— Begin Information shown —

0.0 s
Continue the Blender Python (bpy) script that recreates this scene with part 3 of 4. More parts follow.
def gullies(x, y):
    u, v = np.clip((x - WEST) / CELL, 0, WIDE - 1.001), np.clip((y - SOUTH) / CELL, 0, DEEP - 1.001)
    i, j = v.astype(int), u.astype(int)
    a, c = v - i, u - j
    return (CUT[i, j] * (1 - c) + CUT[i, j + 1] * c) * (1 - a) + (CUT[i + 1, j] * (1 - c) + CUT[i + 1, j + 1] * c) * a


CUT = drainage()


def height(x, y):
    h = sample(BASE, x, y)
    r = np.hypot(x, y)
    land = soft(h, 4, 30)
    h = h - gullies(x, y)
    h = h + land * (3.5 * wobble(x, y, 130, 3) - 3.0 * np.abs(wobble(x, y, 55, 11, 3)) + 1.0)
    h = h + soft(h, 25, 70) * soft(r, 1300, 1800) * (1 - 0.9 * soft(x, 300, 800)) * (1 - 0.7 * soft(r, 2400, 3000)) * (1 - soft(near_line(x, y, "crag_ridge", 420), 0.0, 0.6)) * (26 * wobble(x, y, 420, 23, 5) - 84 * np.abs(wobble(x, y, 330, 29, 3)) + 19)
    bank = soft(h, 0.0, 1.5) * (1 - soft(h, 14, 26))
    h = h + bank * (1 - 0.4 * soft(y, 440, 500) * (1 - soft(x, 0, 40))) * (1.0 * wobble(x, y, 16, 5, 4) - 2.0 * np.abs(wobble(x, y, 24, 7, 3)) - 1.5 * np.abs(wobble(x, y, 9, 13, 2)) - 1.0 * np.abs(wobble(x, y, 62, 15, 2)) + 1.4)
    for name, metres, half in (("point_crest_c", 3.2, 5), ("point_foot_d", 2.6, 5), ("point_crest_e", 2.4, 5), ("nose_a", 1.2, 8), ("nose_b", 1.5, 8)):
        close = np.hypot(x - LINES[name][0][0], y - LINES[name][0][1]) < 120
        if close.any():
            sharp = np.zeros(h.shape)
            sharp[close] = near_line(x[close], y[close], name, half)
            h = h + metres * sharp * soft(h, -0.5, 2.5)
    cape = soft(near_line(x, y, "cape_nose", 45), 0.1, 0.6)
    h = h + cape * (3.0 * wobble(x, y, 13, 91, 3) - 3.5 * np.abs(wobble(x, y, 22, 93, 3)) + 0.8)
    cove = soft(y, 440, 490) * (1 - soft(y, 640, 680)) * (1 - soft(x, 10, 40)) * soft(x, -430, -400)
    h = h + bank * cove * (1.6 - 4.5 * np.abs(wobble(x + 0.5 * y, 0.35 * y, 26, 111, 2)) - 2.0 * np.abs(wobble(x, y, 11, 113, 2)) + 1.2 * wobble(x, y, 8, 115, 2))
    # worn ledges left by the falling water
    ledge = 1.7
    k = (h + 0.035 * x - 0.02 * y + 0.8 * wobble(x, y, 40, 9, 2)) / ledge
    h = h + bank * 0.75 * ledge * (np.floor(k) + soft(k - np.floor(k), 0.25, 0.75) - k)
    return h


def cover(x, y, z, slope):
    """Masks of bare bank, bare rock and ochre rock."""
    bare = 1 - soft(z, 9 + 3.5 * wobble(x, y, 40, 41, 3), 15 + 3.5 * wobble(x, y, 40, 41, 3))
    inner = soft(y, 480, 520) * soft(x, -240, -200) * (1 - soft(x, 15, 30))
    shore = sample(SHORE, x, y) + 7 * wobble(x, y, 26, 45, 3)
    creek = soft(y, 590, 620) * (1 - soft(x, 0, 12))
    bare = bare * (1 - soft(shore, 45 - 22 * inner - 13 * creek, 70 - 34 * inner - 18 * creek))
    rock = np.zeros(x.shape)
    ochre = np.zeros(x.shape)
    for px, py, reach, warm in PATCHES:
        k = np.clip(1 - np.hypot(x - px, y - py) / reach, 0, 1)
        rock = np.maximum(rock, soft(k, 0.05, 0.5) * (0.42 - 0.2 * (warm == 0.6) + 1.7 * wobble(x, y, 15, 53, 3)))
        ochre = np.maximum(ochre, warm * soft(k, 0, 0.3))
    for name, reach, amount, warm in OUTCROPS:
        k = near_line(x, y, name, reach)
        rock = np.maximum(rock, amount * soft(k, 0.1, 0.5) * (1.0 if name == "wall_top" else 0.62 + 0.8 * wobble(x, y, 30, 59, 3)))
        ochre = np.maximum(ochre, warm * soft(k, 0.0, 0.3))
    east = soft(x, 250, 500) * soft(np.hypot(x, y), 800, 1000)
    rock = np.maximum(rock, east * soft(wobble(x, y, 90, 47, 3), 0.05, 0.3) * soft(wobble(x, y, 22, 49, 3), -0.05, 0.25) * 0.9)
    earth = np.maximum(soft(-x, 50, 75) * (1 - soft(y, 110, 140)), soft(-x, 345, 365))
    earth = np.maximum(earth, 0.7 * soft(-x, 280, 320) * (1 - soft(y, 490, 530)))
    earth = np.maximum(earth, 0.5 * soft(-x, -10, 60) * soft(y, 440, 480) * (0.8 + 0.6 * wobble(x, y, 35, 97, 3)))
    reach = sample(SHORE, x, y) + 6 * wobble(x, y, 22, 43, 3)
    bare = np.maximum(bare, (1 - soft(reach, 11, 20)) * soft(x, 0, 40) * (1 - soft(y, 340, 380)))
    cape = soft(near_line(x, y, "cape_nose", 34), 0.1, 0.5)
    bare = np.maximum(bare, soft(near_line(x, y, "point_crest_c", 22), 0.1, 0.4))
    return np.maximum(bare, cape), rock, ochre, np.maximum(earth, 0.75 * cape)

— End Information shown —
— Begin Information shown —

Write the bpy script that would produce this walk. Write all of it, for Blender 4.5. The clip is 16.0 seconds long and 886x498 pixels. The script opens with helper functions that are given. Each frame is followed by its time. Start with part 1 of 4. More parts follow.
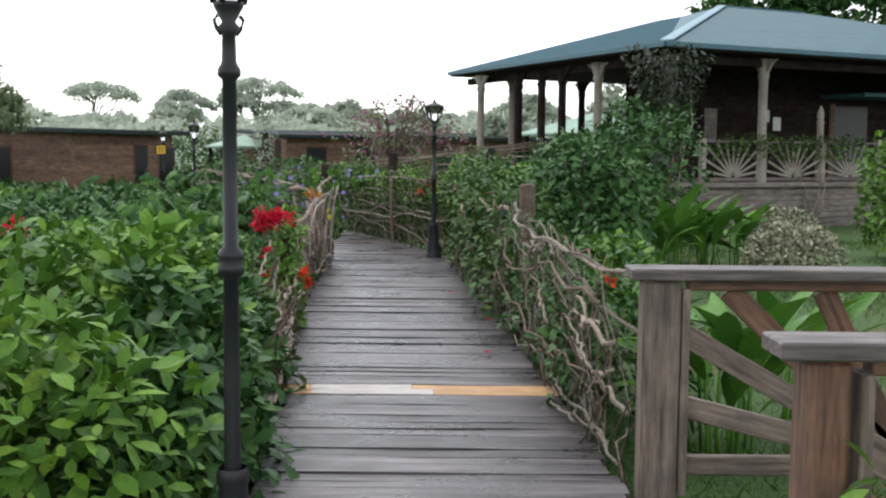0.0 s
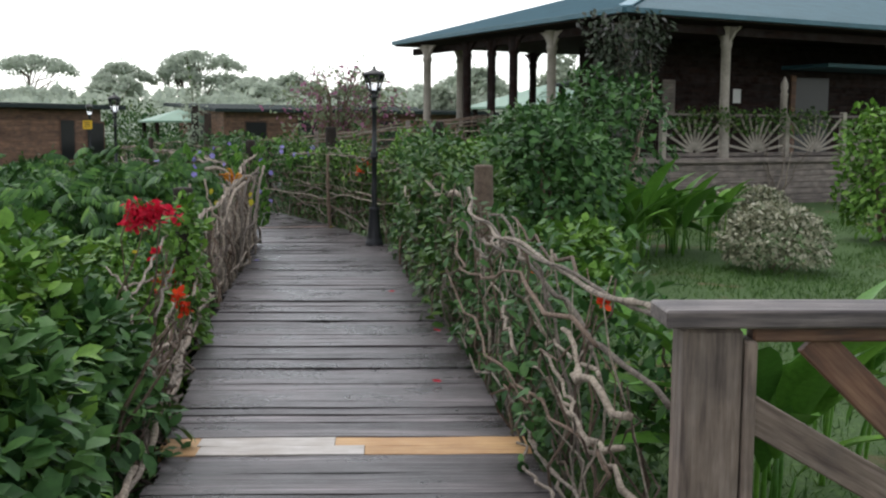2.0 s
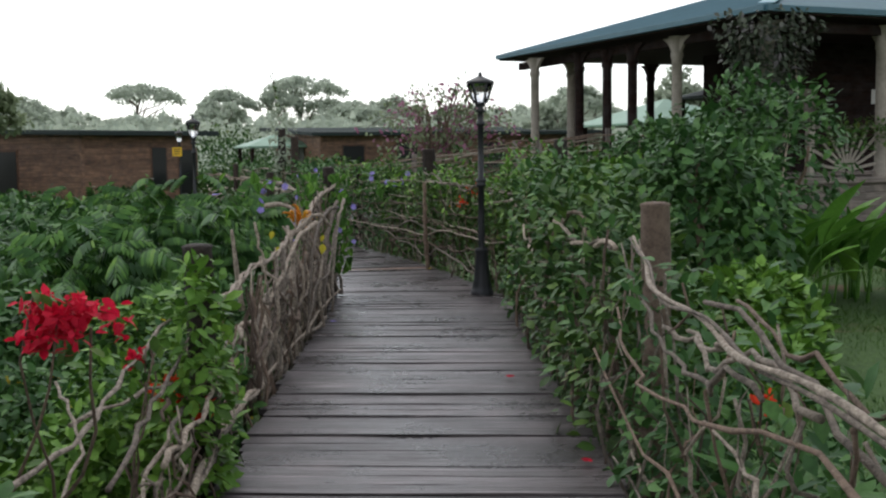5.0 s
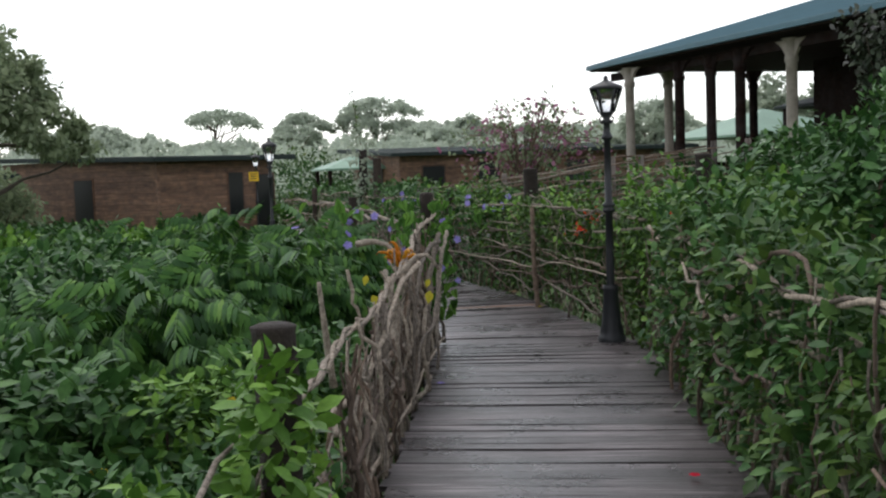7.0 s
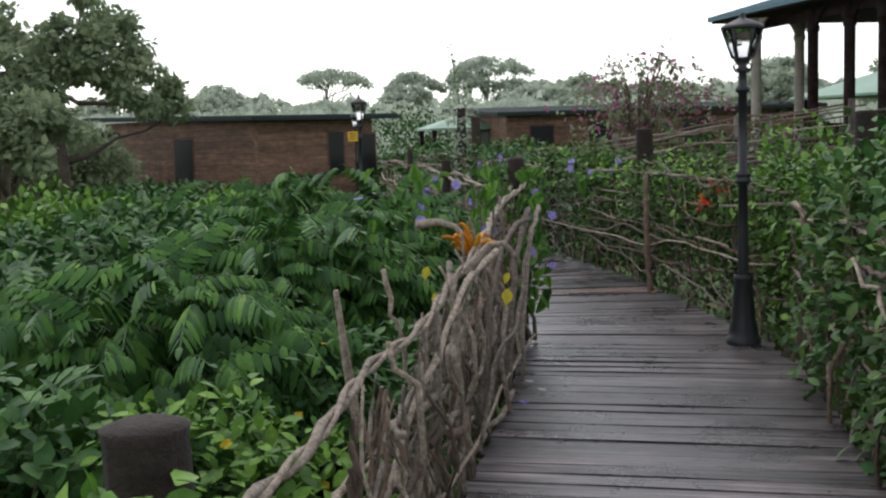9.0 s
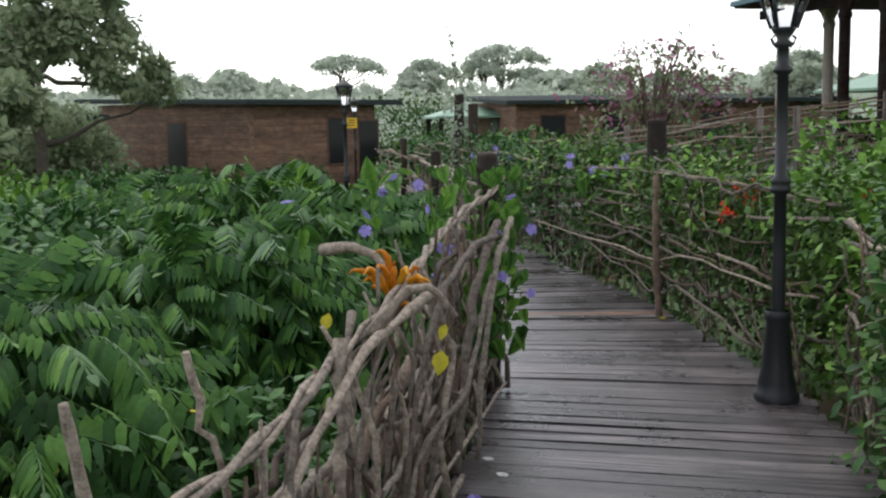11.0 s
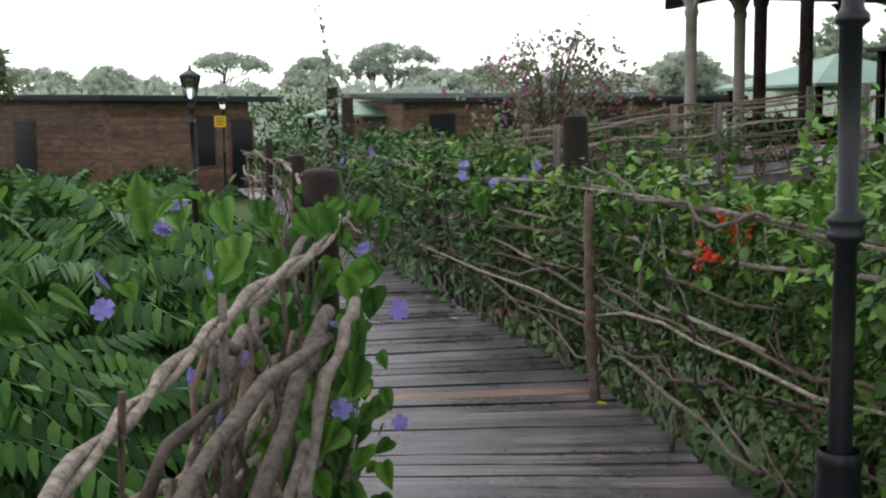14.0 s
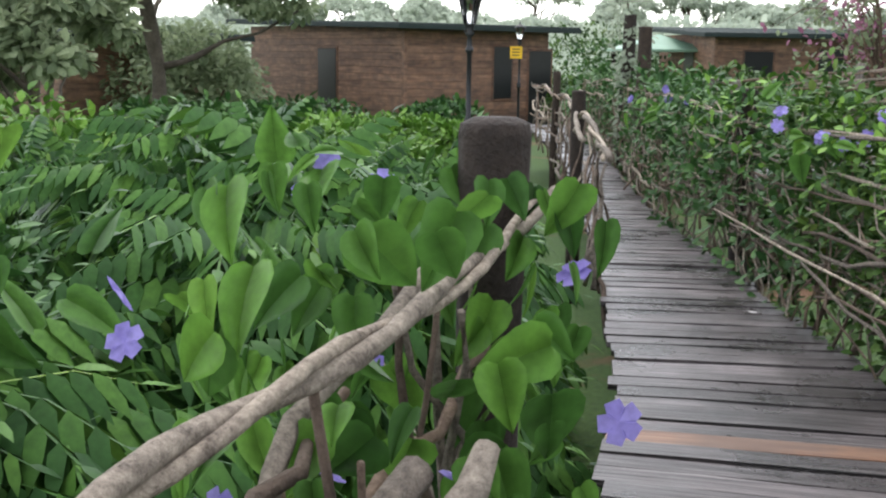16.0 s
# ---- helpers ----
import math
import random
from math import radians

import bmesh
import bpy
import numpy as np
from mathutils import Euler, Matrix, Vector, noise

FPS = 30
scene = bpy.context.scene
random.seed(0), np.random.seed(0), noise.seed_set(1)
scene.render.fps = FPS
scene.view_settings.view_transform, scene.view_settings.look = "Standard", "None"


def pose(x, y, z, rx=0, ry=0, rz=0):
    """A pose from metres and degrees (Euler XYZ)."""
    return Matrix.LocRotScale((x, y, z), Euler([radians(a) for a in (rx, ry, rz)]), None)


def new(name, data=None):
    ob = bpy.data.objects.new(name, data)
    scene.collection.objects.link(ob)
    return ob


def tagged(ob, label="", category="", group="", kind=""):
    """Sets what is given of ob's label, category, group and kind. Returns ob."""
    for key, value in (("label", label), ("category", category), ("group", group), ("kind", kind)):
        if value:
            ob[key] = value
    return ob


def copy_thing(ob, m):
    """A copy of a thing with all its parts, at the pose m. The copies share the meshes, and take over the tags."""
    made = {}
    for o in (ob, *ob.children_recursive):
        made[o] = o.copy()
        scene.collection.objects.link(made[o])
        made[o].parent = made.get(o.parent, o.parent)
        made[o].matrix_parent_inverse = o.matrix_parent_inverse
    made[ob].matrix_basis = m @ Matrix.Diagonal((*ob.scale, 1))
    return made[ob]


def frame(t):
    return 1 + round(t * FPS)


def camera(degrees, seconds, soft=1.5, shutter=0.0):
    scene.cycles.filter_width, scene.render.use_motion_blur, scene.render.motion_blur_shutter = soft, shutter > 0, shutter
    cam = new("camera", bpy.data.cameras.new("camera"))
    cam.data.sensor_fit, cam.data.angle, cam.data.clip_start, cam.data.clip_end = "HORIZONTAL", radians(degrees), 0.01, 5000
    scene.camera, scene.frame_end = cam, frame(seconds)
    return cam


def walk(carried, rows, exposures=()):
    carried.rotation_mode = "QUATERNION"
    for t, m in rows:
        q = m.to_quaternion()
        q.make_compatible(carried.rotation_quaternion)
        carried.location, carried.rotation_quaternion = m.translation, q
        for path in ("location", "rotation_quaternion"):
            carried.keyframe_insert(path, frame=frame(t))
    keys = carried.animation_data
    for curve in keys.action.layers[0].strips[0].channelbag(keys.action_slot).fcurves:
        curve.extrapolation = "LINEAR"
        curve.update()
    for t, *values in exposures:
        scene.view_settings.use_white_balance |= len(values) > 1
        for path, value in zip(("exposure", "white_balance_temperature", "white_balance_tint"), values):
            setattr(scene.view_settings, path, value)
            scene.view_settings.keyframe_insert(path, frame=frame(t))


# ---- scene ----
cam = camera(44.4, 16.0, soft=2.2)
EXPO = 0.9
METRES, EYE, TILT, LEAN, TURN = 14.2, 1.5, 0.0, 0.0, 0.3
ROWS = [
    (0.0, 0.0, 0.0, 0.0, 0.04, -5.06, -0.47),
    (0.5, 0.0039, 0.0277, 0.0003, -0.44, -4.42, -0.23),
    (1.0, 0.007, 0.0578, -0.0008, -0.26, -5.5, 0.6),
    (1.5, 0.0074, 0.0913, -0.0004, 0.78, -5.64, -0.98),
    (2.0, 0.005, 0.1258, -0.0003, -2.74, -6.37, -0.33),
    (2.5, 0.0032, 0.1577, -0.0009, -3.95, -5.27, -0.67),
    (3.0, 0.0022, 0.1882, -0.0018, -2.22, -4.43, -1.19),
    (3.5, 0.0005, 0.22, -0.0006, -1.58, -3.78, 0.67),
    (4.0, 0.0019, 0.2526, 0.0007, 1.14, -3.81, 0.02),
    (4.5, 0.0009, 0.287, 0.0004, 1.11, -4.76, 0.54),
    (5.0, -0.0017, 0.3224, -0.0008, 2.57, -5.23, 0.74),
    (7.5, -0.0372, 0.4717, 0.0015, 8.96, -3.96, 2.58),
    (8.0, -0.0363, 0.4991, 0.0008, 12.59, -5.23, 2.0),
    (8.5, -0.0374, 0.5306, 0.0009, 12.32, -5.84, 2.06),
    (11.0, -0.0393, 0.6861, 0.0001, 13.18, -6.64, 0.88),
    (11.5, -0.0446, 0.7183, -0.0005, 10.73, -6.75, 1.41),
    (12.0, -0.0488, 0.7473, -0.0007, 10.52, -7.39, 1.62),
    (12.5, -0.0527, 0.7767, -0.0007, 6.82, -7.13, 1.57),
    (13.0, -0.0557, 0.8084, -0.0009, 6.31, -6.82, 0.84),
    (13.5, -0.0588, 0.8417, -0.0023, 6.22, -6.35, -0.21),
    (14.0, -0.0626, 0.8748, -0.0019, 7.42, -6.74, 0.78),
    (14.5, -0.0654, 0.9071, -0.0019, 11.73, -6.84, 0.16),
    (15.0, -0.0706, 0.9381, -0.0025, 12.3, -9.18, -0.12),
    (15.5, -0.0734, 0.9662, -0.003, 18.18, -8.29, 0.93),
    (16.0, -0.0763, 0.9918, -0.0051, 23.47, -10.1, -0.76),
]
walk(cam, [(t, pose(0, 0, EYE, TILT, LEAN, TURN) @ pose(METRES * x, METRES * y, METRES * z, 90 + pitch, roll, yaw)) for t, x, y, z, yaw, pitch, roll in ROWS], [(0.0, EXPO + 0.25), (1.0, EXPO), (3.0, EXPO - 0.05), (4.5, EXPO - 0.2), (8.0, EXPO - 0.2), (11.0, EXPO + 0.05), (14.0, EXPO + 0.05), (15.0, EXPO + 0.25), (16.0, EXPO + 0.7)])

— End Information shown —

Problem to solve -> Transcribe precisely the lines between the one that contains "for curve in" and the one that contains "scene.view_settings.use_white_balance |= len(values)", counting those two lines as part of the range.

Response below ->
    for curve in keys.action.layers[0].strips[0].channelbag(keys.action_slot).fcurves:
        curve.extrapolation = "LINEAR"
        curve.update()
    for t, *values in exposures:
        scene.view_settings.use_white_balance |= len(values) > 1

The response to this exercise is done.